What is a TC Confidence Interval?
A TC Confidence Interval (t-confidence interval) is a range of values that is likely to contain the true population mean with a specified level of confidence. Unlike the normal distribution, which assumes a large sample size, the t-distribution accounts for smaller sample sizes, making it more appropriate for many real-world statistical applications.
The t-distribution is used when the sample size is small (typically n < 30) or when the population standard deviation is unknown. It has heavier tails than the normal distribution, reflecting greater uncertainty in estimates from small samples.
Key Components
- Sample mean (x̄) - The average of your sample data
- Sample standard deviation (s) - A measure of how spread out the sample data is
- Sample size (n) - The number of observations in your sample
- Confidence level - The probability that the interval contains the true population mean (common levels are 90%, 95%, and 99%)
How to Calculate TC Confidence Interval
The formula for calculating a TC Confidence Interval is:
Confidence Interval = x̄ ± t*(s/√n)
Where:
- x̄ = sample mean
- t = critical t-value from t-distribution table
- s = sample standard deviation
- n = sample size
Calculation Steps
- Calculate the sample mean (x̄)
- Calculate the sample standard deviation (s)
- Determine the degrees of freedom (df = n - 1)
- Find the critical t-value based on your confidence level and degrees of freedom
- Calculate the margin of error (t*(s/√n))
- Add and subtract the margin of error from the sample mean to get the confidence interval
The critical t-value accounts for the shape of the t-distribution, which varies with sample size. For large samples (n > 30), the t-distribution approaches the normal distribution, and the critical t-value approaches the z-value.
Worked Example
Let's calculate a 95% confidence interval for a sample with the following characteristics:
| Sample Mean (x̄) | Sample Standard Deviation (s) | Sample Size (n) |
|---|---|---|
| 52.4 | 8.1 | 25 |
Step-by-Step Calculation
- Degrees of freedom (df) = n - 1 = 25 - 1 = 24
- For a 95% confidence level, the critical t-value (two-tailed) is approximately 2.064
- Margin of error = t*(s/√n) = 2.064*(8.1/√25) = 2.064*1.62 = 3.33
- Lower bound = x̄ - margin of error = 52.4 - 3.33 = 49.07
- Upper bound = x̄ + margin of error = 52.4 + 3.33 = 55.73
The 95% confidence interval is (49.07, 55.73). This means we are 95% confident that the true population mean falls between 49.07 and 55.73.
Interpreting Results
When interpreting a TC Confidence Interval, consider the following:
- Confidence Level: A 95% confidence interval means that if you were to take many samples and calculate a 95% confidence interval for each, about 95% of those intervals would contain the true population mean.

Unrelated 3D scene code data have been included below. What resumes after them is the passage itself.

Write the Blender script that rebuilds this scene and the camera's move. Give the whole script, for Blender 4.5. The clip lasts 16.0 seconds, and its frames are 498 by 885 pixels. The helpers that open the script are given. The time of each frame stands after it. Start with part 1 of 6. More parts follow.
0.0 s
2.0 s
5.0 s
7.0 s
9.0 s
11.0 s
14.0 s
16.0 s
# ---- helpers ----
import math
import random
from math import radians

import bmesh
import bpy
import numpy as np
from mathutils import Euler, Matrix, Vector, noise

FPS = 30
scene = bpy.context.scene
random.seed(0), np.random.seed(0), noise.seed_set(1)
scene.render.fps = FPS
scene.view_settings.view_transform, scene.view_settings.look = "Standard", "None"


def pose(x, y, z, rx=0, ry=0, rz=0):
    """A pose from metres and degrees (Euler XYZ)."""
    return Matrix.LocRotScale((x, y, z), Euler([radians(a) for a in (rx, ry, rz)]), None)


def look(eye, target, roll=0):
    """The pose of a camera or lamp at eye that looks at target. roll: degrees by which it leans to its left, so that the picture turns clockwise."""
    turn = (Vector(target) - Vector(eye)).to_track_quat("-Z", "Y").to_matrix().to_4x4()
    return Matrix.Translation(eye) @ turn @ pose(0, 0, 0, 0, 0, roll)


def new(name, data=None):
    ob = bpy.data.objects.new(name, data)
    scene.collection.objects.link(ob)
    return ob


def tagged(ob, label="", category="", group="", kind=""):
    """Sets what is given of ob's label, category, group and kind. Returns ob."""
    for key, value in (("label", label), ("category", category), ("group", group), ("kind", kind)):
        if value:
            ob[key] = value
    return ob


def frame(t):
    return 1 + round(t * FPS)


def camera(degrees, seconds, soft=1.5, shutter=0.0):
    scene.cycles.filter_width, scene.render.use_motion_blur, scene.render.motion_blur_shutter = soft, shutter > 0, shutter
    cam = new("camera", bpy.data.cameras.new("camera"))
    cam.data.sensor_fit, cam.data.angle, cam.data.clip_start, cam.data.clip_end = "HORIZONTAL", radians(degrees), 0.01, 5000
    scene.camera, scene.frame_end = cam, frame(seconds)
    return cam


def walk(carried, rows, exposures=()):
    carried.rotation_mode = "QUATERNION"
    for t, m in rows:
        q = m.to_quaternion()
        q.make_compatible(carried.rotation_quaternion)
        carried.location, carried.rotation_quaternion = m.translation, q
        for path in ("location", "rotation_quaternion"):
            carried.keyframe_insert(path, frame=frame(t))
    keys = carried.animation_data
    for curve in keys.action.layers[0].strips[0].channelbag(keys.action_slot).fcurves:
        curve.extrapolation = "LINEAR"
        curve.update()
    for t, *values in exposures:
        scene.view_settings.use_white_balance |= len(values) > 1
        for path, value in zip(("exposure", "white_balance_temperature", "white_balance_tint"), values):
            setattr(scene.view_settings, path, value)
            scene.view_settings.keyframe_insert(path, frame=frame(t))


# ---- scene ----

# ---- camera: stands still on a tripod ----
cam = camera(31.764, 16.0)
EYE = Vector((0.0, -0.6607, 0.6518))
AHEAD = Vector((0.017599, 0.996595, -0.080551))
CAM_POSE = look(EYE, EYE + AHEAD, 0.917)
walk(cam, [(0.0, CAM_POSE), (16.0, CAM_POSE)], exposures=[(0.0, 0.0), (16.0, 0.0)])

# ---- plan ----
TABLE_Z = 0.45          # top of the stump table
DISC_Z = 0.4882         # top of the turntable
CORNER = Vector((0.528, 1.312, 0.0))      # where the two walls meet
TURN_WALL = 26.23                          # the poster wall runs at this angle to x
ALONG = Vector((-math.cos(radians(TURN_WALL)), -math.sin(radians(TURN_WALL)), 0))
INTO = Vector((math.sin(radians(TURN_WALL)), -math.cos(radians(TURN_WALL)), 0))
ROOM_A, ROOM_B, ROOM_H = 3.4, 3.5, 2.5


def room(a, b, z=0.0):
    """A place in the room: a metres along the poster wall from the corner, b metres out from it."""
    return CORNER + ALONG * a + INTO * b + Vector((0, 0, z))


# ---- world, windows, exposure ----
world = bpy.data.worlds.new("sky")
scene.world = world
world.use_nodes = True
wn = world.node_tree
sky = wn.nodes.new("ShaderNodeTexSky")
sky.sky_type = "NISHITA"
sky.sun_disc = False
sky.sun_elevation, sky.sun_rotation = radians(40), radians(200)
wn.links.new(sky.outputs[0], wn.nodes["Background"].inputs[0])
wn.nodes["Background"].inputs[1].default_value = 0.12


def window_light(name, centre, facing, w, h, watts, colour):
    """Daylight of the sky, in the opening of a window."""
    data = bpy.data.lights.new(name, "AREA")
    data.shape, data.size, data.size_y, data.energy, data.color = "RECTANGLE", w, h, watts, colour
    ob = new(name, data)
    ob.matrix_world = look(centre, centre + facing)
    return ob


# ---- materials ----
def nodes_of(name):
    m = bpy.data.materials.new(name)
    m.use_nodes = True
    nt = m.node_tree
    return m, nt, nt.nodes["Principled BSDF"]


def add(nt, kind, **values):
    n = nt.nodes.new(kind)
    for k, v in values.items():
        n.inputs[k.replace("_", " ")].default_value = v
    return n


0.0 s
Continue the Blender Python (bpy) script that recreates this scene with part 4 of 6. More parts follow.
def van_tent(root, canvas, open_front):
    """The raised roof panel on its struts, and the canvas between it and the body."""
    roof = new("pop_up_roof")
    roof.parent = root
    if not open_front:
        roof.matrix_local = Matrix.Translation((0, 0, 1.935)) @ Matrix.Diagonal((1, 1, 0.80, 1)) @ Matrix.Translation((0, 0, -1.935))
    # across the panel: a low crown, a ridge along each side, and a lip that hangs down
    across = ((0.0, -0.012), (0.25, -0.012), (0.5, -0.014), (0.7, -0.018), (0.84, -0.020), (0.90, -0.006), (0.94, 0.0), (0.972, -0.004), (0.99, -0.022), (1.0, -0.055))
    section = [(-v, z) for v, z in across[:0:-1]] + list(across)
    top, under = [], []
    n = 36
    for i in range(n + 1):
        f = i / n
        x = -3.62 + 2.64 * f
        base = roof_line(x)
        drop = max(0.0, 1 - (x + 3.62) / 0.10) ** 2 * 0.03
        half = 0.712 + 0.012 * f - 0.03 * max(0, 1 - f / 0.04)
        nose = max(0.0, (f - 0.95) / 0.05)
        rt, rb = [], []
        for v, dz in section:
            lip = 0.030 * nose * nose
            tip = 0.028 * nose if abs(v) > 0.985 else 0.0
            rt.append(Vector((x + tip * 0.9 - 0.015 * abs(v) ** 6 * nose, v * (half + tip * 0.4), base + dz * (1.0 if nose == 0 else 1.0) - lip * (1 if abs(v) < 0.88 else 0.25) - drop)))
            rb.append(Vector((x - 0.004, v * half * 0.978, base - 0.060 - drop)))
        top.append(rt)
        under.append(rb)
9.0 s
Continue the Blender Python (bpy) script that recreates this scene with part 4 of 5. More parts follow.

- Sample Size: Larger samples provide more precise estimates with narrower confidence intervals.
- Variability: Higher variability in the sample (larger standard deviation) results in wider confidence intervals.
- Practical Significance: While a confidence interval may be statistically significant, it may not be practically significant depending on your research or business context.
Remember that a confidence interval provides a range of plausible values for the population mean, not a probability that the true mean falls within the interval. The confidence level refers to the method's reliability, not the probability of any specific interval containing the true mean.